What can I tell you about this week? That I have taken up making a nuisance of my self? That I turn up on peoples doorstep and kind of park myself on their sofa in the hope that they will drip feed me tea and regale me with life affirming tales of good times and gossip? And that in return I will do their ironing while they bath the baby or make me a sumptuous three course meal? Or a piece of toast? Because all of a sudden I am desperate for company…?

Perhaps you want to hear about Finley? He’s much better. No longer blotchy. Officially co-ordination disorder free  and able to brandish a pencil with aplomb and render myself, Kath and Diane dumb as he sails across Kath’s playroom on Eleanors bike like he’s been doing it all his life.  Then yesterday he informed me that having his hair brushed hurt more "than a horse having it’s nut’s cut off". (Yes, you read that right) and when I recovered from a choking case of shock and horror and asked him where a horses nuts are, he looked at me like I was crazy stupid and said "You know Mum, those things on the end of his feet?"…  So that will be his hooves then??

(Oh and he’s got nits so thats nice.)

Hmmm, what else?  Oh yes, the neighbours aren’t speaking to each other, the daffodils have died a sorry death in the front garden and I’ve finally got round to replacing the mat with the Christmas trees on it at the front door with a rather snazzy paisley affair.

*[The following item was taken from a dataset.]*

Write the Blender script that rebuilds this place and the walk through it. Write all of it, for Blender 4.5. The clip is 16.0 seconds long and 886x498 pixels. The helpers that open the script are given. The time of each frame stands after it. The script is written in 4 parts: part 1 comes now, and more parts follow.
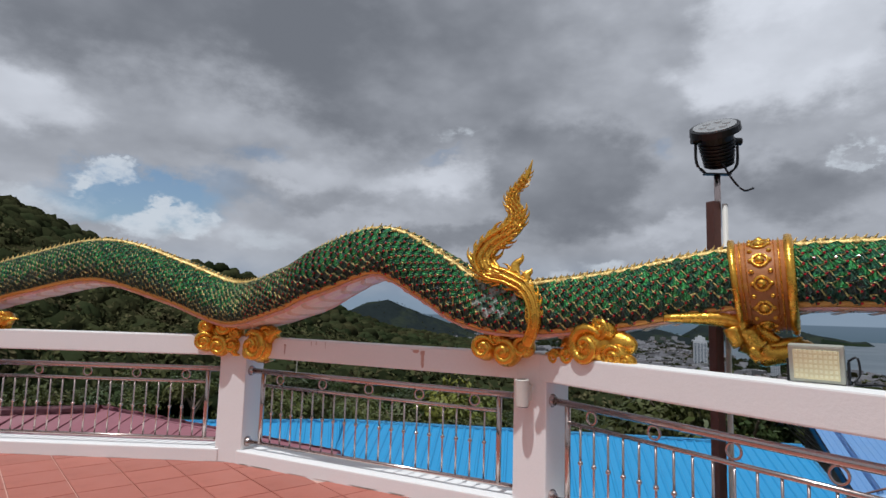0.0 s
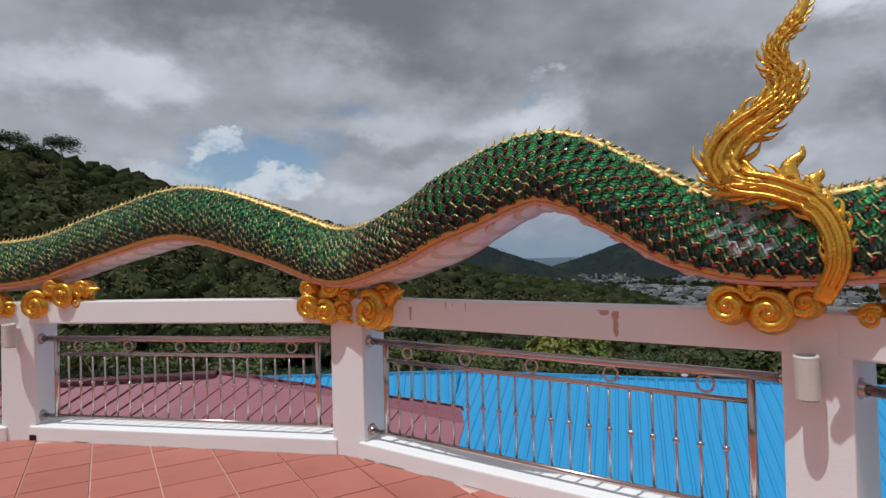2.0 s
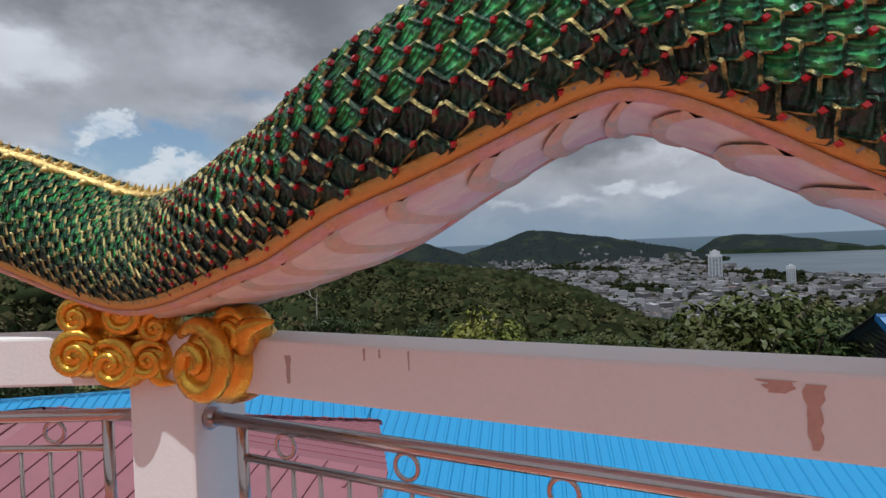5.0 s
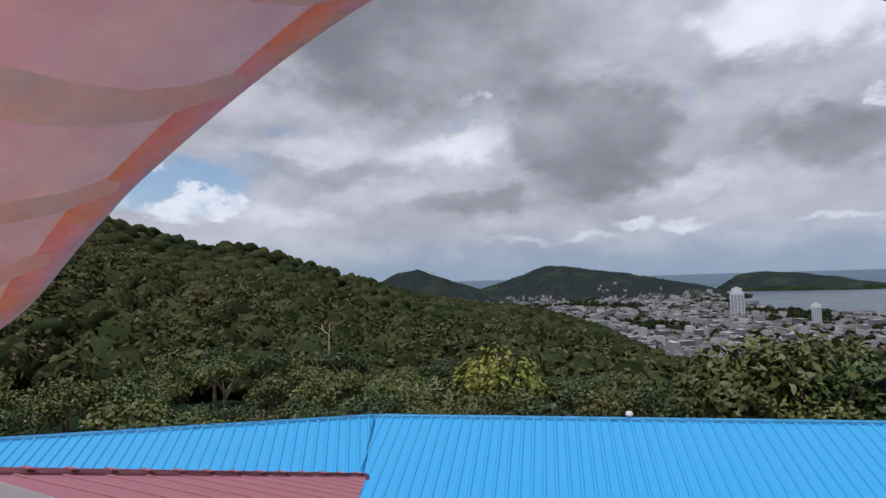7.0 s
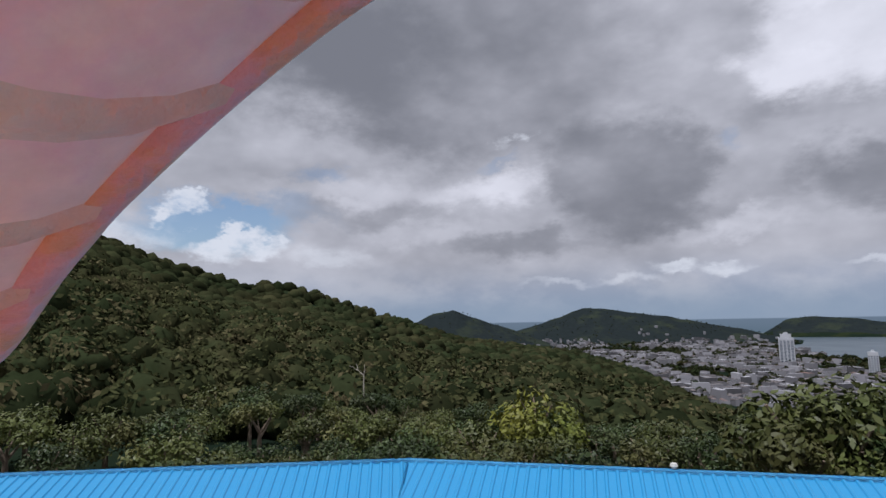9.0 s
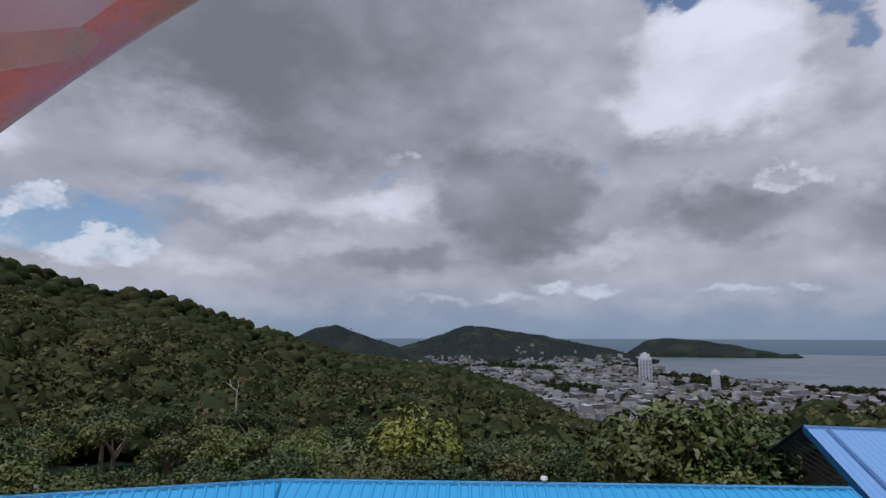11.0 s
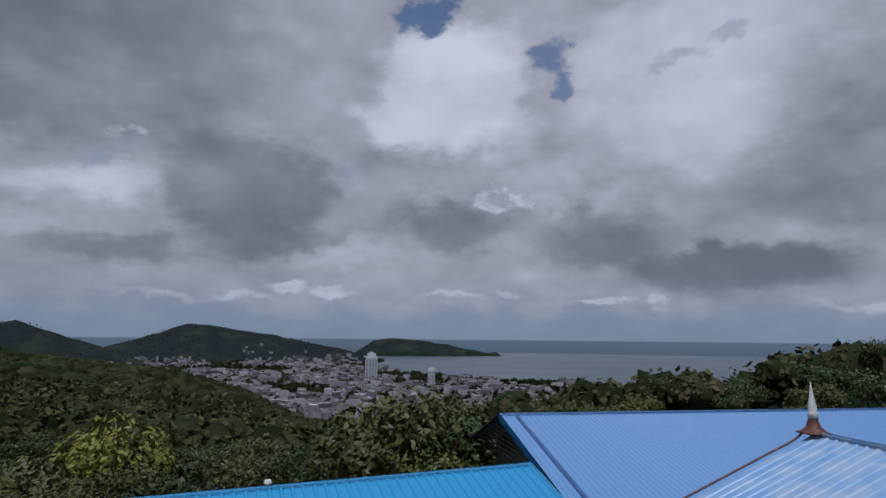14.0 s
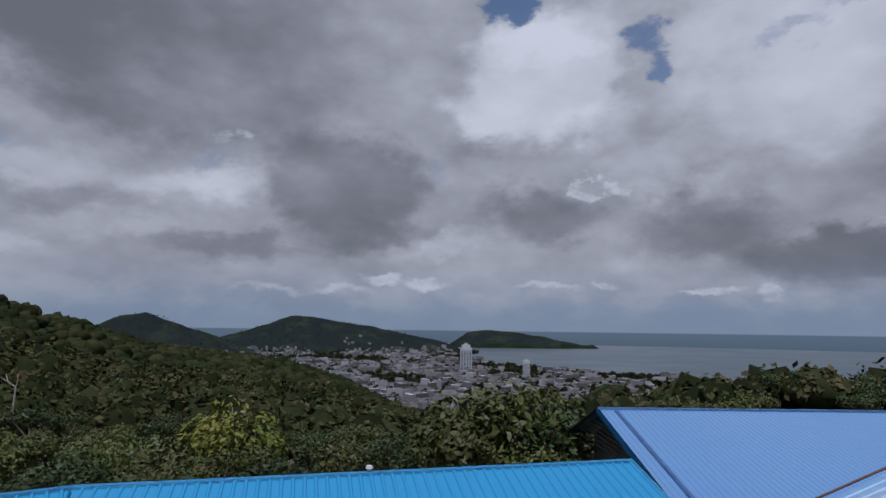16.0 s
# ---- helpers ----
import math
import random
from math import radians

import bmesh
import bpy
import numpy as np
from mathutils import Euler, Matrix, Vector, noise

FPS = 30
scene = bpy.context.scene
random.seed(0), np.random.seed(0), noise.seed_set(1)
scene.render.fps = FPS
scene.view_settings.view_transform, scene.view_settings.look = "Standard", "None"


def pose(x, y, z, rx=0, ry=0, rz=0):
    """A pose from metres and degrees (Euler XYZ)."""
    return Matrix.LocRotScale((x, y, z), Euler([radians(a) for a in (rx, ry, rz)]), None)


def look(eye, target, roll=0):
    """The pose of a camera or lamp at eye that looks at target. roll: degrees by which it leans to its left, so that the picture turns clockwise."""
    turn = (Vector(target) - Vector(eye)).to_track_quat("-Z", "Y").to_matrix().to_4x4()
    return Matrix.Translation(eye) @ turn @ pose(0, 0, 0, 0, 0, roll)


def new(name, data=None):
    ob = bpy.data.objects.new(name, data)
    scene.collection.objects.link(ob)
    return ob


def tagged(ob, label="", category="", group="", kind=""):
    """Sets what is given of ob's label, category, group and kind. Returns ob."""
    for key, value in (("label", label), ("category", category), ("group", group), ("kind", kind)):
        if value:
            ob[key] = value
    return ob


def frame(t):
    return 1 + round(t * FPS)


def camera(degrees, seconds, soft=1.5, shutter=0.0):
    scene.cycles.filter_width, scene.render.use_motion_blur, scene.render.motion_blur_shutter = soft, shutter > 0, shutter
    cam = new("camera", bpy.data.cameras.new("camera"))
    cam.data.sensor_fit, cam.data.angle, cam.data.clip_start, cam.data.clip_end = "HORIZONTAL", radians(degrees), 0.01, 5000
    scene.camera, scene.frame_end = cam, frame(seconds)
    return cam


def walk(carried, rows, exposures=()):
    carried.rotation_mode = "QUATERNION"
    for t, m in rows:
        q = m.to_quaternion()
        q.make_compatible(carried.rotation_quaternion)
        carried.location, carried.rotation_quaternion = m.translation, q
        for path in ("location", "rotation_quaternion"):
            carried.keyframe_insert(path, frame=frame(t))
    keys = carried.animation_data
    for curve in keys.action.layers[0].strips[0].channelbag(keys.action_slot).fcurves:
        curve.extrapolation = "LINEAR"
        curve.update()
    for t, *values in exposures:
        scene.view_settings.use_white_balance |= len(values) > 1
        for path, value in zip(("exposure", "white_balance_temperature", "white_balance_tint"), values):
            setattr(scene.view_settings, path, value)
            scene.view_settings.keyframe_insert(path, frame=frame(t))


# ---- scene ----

Snazzy is a rubbish word isn’t it? Do ban me from saying it. My conversation is littered with  ridiculous words like this and  for the record my Dad says he is going to smack me if I say "Rightie Ho" one more time in his company.  Perhaps I should have been christened Doris or Aggie or something equally as beguilling…

Goodness what am I waffling on about? It’s been a strange old day so far. I threw myself out of bed this morning and drove here to Mum’s with my pink jumper on inside out. Without washing my neck or boiling the kettle or anything at all really. I have highly offended the man I went out with last week to the degree that he has informed me that we have nothing left to say to each other and all I can think about is chocolate. Rose scented chocolate. Chocolate with amaretto. Chocolate pie. Chocolate sauce. Chocolate on a butty.

Truly I’ve got chocolate on the brain and can’t quite figure out the importance of anything else in my entire life.

Rightie Ho Daddy lets have another cup of tea. I’ll iron your shirt if you make me some of your extra special cheese on toast. Must go before I reveal anymore of my awful torrid secrets. Some things are more appalling than even the scratchy little feet of head lice nesting in your babbas curls.

I’m feeling irrationally happy today.